***** Data extract *****

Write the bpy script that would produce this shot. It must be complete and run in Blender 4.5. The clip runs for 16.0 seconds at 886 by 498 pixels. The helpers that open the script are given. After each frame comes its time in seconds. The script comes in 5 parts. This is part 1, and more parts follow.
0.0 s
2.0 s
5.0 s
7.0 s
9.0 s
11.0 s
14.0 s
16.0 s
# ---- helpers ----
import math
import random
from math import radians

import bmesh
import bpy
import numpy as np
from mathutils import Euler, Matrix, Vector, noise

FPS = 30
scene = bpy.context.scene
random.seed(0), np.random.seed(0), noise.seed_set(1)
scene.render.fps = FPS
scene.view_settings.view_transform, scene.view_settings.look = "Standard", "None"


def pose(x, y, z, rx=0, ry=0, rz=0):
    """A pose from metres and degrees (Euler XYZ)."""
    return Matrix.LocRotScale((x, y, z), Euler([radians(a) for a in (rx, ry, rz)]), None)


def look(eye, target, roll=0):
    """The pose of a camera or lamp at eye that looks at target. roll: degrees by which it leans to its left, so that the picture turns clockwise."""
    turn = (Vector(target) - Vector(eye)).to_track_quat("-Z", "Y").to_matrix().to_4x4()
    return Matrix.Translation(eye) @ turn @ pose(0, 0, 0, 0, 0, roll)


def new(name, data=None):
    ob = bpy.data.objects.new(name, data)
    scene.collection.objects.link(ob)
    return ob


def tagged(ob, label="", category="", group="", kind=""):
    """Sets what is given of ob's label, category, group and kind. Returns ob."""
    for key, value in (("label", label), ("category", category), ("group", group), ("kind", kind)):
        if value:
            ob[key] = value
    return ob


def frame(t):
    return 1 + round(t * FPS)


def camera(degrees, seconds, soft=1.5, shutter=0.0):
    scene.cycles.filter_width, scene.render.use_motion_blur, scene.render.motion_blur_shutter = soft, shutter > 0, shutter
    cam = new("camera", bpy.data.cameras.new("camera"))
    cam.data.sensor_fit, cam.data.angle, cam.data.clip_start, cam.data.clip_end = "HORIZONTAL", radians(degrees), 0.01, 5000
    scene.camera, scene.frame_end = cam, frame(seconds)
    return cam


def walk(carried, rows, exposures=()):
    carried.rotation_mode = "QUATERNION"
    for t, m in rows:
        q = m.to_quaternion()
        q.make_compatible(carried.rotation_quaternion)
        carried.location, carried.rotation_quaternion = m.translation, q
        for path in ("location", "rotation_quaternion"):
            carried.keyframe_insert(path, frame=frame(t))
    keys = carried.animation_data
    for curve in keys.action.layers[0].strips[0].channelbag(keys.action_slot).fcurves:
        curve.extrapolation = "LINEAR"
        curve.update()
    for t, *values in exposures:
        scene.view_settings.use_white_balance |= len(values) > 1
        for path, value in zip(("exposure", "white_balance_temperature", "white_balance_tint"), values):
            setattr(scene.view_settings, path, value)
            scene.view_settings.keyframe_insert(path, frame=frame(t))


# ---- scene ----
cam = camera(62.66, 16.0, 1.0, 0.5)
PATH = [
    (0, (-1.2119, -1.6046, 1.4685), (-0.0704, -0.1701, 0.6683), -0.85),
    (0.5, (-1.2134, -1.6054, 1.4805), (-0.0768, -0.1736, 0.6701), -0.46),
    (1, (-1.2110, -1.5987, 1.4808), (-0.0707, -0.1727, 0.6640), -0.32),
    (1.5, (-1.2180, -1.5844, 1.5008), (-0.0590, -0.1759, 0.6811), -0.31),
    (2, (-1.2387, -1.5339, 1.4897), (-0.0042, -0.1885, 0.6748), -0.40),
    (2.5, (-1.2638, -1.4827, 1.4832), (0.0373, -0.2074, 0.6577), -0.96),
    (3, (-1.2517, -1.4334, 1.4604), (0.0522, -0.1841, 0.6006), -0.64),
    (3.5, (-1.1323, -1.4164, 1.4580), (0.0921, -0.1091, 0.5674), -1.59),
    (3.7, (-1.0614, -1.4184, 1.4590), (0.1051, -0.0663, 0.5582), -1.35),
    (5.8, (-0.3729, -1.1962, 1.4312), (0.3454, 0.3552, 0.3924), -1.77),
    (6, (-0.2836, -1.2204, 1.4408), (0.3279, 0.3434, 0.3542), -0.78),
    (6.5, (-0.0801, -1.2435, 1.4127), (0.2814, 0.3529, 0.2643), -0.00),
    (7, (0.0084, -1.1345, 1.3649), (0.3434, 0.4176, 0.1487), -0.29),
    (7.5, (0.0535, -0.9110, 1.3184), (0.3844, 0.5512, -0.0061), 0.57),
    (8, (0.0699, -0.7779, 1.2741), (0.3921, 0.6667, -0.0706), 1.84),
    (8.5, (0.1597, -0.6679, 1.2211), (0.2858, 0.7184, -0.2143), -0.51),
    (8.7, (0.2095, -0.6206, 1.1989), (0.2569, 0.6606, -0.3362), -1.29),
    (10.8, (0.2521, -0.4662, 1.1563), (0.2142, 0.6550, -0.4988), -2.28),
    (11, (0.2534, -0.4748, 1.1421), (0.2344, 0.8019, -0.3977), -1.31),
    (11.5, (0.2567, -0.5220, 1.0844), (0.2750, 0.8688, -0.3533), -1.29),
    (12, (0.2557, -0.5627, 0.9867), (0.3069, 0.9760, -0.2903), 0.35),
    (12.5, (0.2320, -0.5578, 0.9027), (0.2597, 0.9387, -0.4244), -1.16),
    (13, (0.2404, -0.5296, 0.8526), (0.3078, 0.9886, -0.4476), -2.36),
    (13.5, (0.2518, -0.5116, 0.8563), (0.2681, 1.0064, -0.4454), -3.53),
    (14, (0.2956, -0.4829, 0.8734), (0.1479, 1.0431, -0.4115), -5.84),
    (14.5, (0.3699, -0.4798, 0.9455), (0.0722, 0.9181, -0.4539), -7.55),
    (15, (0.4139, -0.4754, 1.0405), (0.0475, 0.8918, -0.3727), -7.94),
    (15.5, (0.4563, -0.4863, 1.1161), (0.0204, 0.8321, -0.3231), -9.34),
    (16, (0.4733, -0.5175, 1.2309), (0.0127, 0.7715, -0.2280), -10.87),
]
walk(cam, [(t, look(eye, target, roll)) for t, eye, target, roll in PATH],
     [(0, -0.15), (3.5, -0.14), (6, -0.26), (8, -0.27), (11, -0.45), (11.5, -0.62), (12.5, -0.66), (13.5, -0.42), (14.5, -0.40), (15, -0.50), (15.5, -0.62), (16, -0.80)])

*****

> Work to complete: Your output must be the lines of the material above, from the first through the line that contains "return 1 + round(t * FPS)", copied exactly. Include both endpoints and nothing else.

> Solution to the exercise:
Write the bpy script that would produce this shot. It must be complete and run in Blender 4.5. The clip runs for 16.0 seconds at 886 by 498 pixels. The helpers that open the script are given. After each frame comes its time in seconds. The script comes in 5 parts. This is part 1, and more parts follow.
0.0 s
2.0 s
5.0 s
7.0 s
9.0 s
11.0 s
14.0 s
16.0 s
# ---- helpers ----
import math
import random
from math import radians

import bmesh
import bpy
import numpy as np
from mathutils import Euler, Matrix, Vector, noise

FPS = 30
scene = bpy.context.scene
random.seed(0), np.random.seed(0), noise.seed_set(1)
scene.render.fps = FPS
scene.view_settings.view_transform, scene.view_settings.look = "Standard", "None"


def pose(x, y, z, rx=0, ry=0, rz=0):
    """A pose from metres and degrees (Euler XYZ)."""
    return Matrix.LocRotScale((x, y, z), Euler([radians(a) for a in (rx, ry, rz)]), None)


def look(eye, target, roll=0):
    """The pose of a camera or lamp at eye that looks at target. roll: degrees by which it leans to its left, so that the picture turns clockwise."""
    turn = (Vector(target) - Vector(eye)).to_track_quat("-Z", "Y").to_matrix().to_4x4()
    return Matrix.Translation(eye) @ turn @ pose(0, 0, 0, 0, 0, roll)


def new(name, data=None):
    ob = bpy.data.objects.new(name, data)
    scene.collection.objects.link(ob)
    return ob


def tagged(ob, label="", category="", group="", kind=""):
    """Sets what is given of ob's label, category, group and kind. Returns ob."""
    for key, value in (("label", label), ("category", category), ("group", group), ("kind", kind)):
        if value:
            ob[key] = value
    return ob


def frame(t):
    return 1 + round(t * FPS)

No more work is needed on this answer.